We're in Week 5 of home schooling after they shut the schools down in HK. Its not great, and parents, teacher and kids are desperate to go back to classrooms but its surprisingly do-able and everyone is now getting into the swing of it. Schools may reopen after Easter but I'm not holding my breathe (bad joke given the current situation!) .
School work is set through google classroom and teachers talk to kids through hangouts/zoom. Most secondary and upper primary kids have been working to normal timetables, they get on line at 8.30 and work their way through their classes. Frankly some teachers get it better than others - actually as a stereotype the ones finding it hardest are the more experienced/mature teachers who've been teaching similar lesson plans for a while and have to adapt quickly to the new way. Its not just getting use to different technology its how to engage a group of kids from a distance - you have to recut classwork, develop different worksheets. The teachers have been working incredibly hard, its pretty awe inspiring.

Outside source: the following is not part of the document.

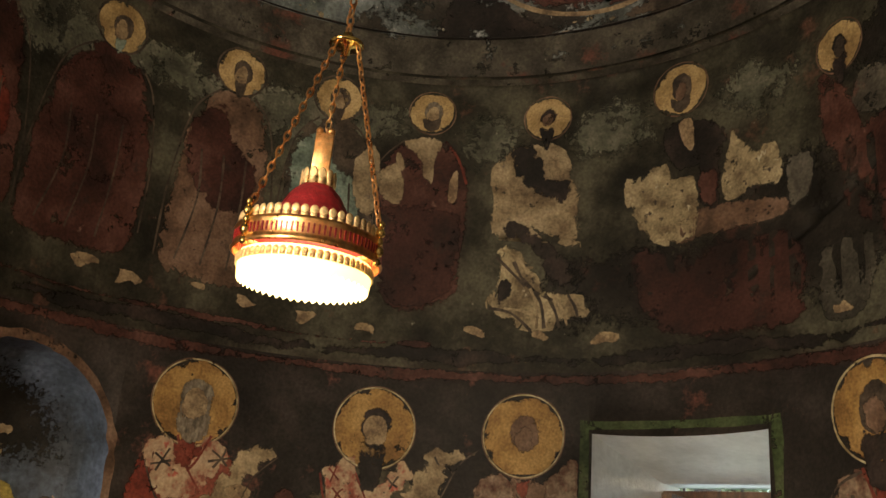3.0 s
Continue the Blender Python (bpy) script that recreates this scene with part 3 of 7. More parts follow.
# dark arch rib at the mouth of the apse
bm = bmesh.new()
rib = [(R_WALL - 0.0, -0.02), (R_WALL, 3.45)] + [(R_DOME * math.cos(radians(a)), Z_DOME + R_DOME * math.sin(radians(a))) for a in range(0, 91, 6)]
rows = add_lathe(bm, [(r + 0.004, z) for r, z in rib], 4, Matrix.Translation((0, YC, 0)), a0=-127.5, a1=AZ0)
ext = add_lathe(bm, [(r + 0.22, z) for r, z in rib], 4, Matrix.Translation((0, YC, 0)), a0=-127.5, a1=AZ0)
for p, q in ((rows, ext),):
    for k in (0, 4):
        for i in range(len(p) - 1):
            bm.faces.new((p[i][k], p[i + 1][k], q[i + 1][k], q[i][k]))
tagged(obj("wall_arch_edge", bm, M_BLACKENED, smooth=False), "black edge of the apse arch", "wall", kind="structure")

# the room behind the camera; its unseen walls are added to shut out daylight
def panel(name, a, b, m, label="plain dim plastered wall"):
    return tagged(obj(name, box_bm(a, b), m), label, name.split("_")[0], kind="structure")


panel("floor", (-2.6, -4.4, -0.12), (2.6, 2.1, -0.022), M_DARKWOOD, "dark floor under the boards")
panel("wall_north", (-2.62, -4.4, -0.02), (-2.5, 0.62, 5.6), M_PLAINPLASTER)
panel("wall_south", (2.5, -4.4, -0.02), (2.62, 0.62, 5.6), M_PLAINPLASTER)
panel("wall_west", (-2.5, -4.4, -0.02), (-0.5, -4.28, 5.6), M_PLAINPLASTER)
panel("wall_west", (0.7, -4.4, -0.02), (2.5, -4.28, 5.6), M_PLAINPLASTER)
panel("wall_west", (-0.5, -4.4, 2.65), (0.7, -4.28, 5.6), M_PLAINPLASTER)
panel("ceiling", (-2.62, -4.4, 5.6), (2.62, 0.62, 5.72), M_PLAINPLASTER)
panel("wall_pier", (-2.5, -1.02, -0.02), (-1.24, -0.92, 5.6), M_TEAL, "grey-green frescoed pier beside the arch")
# unseen panel that closes the gap beside the apse against stray light
bm = bmesh.new()
add_box(bm, (-2.5, 0.5, -0.02), (-1.72, 0.6, 3.55))
add_box(bm, (1.72, 0.5, -0.02), (2.5, 0.6, 3.55))
prev = None
for a in range(0, 181, 12):
    c, sn = math.cos(radians(a)), math.sin(radians(a))
    k = min(2.5 / max(1e-6, abs(c)), 2.05 / max(1e-6, sn))
    cur = [bm.verts.new((q * c, y, 3.55 + q * sn)) for q, y in ((1.46, 0.5), (k, 0.5), (k, 0.6), (1.46, 0.6))]
    if prev:
        for j in range(4):
            bm.faces.new((prev[j], prev[(j + 1) % 4], cur[(j + 1) % 4], cur[j]))
    prev = cur
tagged(obj("wall_east", bm, M_PLAINPLASTER), "unseen plaster panel sealing daylight out beside the apse", "wall", kind="structure")


# ---------------------------------------------------------------- painted borders
border = thing("painted_border", "dark moulded red border band round the foot of the half dome", "border")


def ring_band(name, z0, z1, r0, r1, m, a0, a1, parent, n=90):
    bm = bmesh.new()
    add_lathe(bm, [(r0, z0), ((r0 + r1) / 2, (z0 + z1) / 2), (r1, z1)], n, Matrix.Translation((0, YC, 0)), a0=a0, a1=a1)
    stilt_all(bm)
    return part(name, bm, m, parent, "", True)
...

Harder is the youngest kids, they need supervision and the online hangouts are like herding cats. Some parents have taken the view its only a few weeks/months out of a whole school career so they are taking a step back, others are going insane trying to WFH and teach their kids. Independent tutors have never been busier!

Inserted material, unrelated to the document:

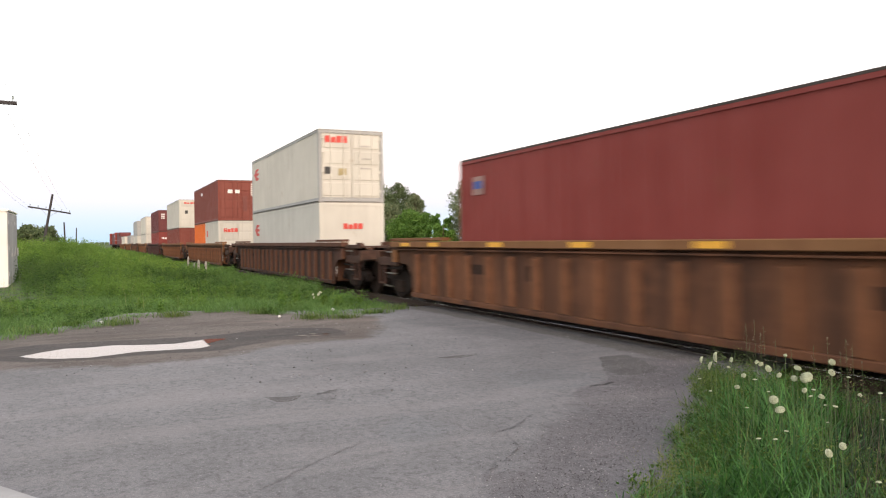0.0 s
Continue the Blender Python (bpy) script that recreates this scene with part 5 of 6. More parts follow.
def box_frame(length, h):
    s = Shape()
    a = length / 2
    for x in (-1, 1):
        for y in (-1, 1):
            s.box(*sorted((x * a, x * (a - 0.13))), *sorted((y * 1.219, y * 1.10)), 0.1, h - 0.1, 0.012)
            for z in (0.0, h - 0.152):
                s.box(*sorted((x * (a + 0.002), x * (a - 0.178))), *sorted((y * 1.221, y * 1.06)), z, z + 0.118, 0.008)
        for z0, z1 in ((0.02, 0.16), (h - 0.13, h - 0.034)):
            s.box(*sorted((x * a, x * (a - 0.08))), -1.08, 1.08, z0, z1)
    for y in (-1, 1):
        s.box(-a + 0.15, a - 0.15, *sorted((y * 1.215, y * 1.14)), h - 0.095, h - 0.034)
        s.box(-a + 0.15, a - 0.15, *sorted((y * 1.215, y * 1.10)), 0.04, 0.15)
    return s


def glyphs(u0, u1, z0, z1, n):
    """Plain bars that stand for lettering; n below zero: rows of fine print."""
    if n < 0:
        h = (z1 - z0) / -n
        return [(u0, u1 - (0.3 * (u1 - u0) if i % 2 else 0), z0 + i * h + 0.3 * h, z0 + (i + 1) * h - 0.3 * h) for i in range(-n)]
    if n <= 1:
        return [(u0, u1, z0, z1)]
    w = (u1 - u0) / n
    tall = (z1 - z0) > 1.5 * abs(u1 - u0)
    if tall:
        h = (z1 - z0) / n
        return [(u0, u1, z0 + i * h + 0.18 * h, z0 + (i + 1) * h - 0.18 * h) for i in range(n)]
    out = []
    for i in range(n):
        a, b, h = u0 + i * w + 0.08 * w, u0 + (i + 1) * w - 0.08 * w, z1 - z0
        if h < 0.3:
            out.append((a, b, z0, z1 - (0.2 * h if i % 3 == 1 else 0)))
        else:
            out.append((a, a + 0.94 * (b - a), z0, z0 + (1.0, 0.70, 0.74, 0.70, 0.92)[i % 5] * h) if n > 4 else (a, b, z0, z1))
    return out


def c_mark(u0, u1, z0, z1):
    """A thick open hook with a short arrow in it."""
    ring = [(1, 1), (0.42, 1), (0.22, 0.72), (0, 0.55), (0.2, 0.36), (0.38, 0), (1, 0), (0.92, 0.2), (0.6, 0.28), (0.55, 0.4), (1, 0.42), (1, 0.62), (0.55, 0.64), (0.62, 0.78), (0.95, 0.82)]
    return [(u0 + (u1 - u0) * a, z0 + (z1 - z0) * b) for a, b in ring]


def splat(u, z, r):
    """A ragged star."""
    return [(u + r * (1.0 if k % 2 else 0.62) * math.cos(2 * math.pi * k / 12), z + r * (0.8 if k % 2 else 0.55) * math.sin(2 * math.pi * k / 12)) for k in range(12)]


def container(s, z, colour, label, length=12.192, h=2.896, smooth=False, doors=True, marks=(), ends=None, edge=None, base=0.43):
    """A freight container: folded walls, frame with corner castings, doors or a plain end, lettering as bars. s: its middle."""
    thing = tagged(new("freight_container"), label, "container", "containers of the train")
    MOVERS.append((thing, s, z))
    mat = P[colour]
    # end facing the dusk glow: its light is put into a paler paint
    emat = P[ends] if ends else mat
    a = length / 2
    part("body", once(("box_body", length, h, smooth), lambda: box_body(length, h, smooth)), mat, thing)
    for k in (0, 180):
        part("side_wall", once(("side_wall", length, h, smooth), lambda: box_side(length, h, smooth)), mat, thing, "", None, (0, 0, k))
    part("corner_frame", once(("box_frame", length, h), lambda: box_frame(length, h)), P[edge] if edge else mat, thing, "steel frame with corner castings")
    part("roof", once(("roof", length, h), lambda: Shape().box(-a + 0.02, a - 0.02, -1.217, 1.217, h - 0.032, h + 0.004)), M_ROOFPALE if colour in ("white", "grey", "pale") else M_ROOF, thing, "grimy roof")
    if doors:
        for k in (-1, 1):
            def leaf():
                return Shape().box(a - 0.075, a - 0.035, 0.02, 1.085, 0.17, h - 0.14)
            d = part("door", once(("door", length, h), leaf), emat, thing)
            if k < 0:
                d.scale = (1, -1, 1)
            for i in range(4):
                part("panel", once(("panel", length), lambda: Shape().box(a - 0.035, a - 0.012, 0.1, 1.02, -0.23, 0.23, 0.01)), emat, d, "", (0, 0, 0.17 + (h - 0.31) * (i + 0.5) / 4))
            for yy in (0.30, 0.78):
                part("lock_rod", once(("lock_rod", length, h), lambda: Shape().tube((a - 0.0, 0, 0.1), (a - 0.0, 0, h - 0.08), 0.018, 6).box(a - 0.03, a + 0.02, -0.05, 0.05, 0.9, 0.98).box(a - 0.03, a + 0.015, -0.045, 0.045, 1.5, 1.58)), emat, d, "", (0, yy, 0))
            for zz in (0.4, 1.1, 1.8, 2.3):
                part("hinge", once(("hinge", length), lambda: Shape().box(a - 0.04, a - 0.005, 1.02, 1.14, -0.05, 0.05)), emat, d, "", (0, 0, zz))
    else:
        def wall():
            w = Shape()
            corrugated(w, -1.1, 1.1, 0.14, h - 0.12, 0, 0.04, 0.245)
            w.v = [(a - 0.01 - y, x, zz) for x, y, zz in w.v]
            return w
        part("end_wall", once(("end_wall", length, h, smooth), (lambda: Shape().box(a - 0.06, a - 0.02, -1.1, 1.1, 0.14, h - 0.12)) if smooth else wall), emat, thing)
    for order, mark in enumerate(marks):
        sh = Shape()
        out = -1.2125 - 0.0007 * order
        end = a + 0.004 + 0.0007 * order
        if mark[0] in ("sp", "ep"):
            face, ring, ink = mark
            if face == "sp":
                sh.prism(ring, out, -1.2055)
            else:
                sh.prism(ring, -end, -(a - 0.004))
                sh.v = [(-y, x, zz) for x, y, zz in sh.v]
            part("logo", sh, INK[ink], thing, ink + " painted mark")
            continue
        face, u0, u1, z0, z1, ink, n = mark
        for p, q, b, t in glyphs(u0, u1, z0, z1, n):
            if face == "s":
                sh.box(p, q, out, -1.2055, b, t)
            else:
                sh.box(a - 0.004 if not doors else a - 0.008, end, p, q, b, t)
        part("placard" if n == 1 else "lettering", sh, INK[ink], thing, ink + (" placard" if n == 1 else " lettering bars"))
    return thing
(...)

Just this week, international Exam years are being allowed back into some schools under strict guidelines to do tutorials, finish assessment pieces. IB and iGSCE boards have been flexible on deadlines etc. They are discussing what will happen to exams - smaller groups, delays (more likely now so many other countries are effected). Most parents whilst bitching about their own circumstances do get that the priority has to be for these years. There is debate about delaying the local exams but nothing firm yet.
Families with limited access to computers struggle more, I've a friend with 4 kids all trying to access elearning on one computer - everyone has rallied around and found ones to lend, printed out worksheets, had the kids over to work on their computers. It's a stark reminder how much technology is an enabler - and when you don't have it through choice or finance you are at a disadvantage.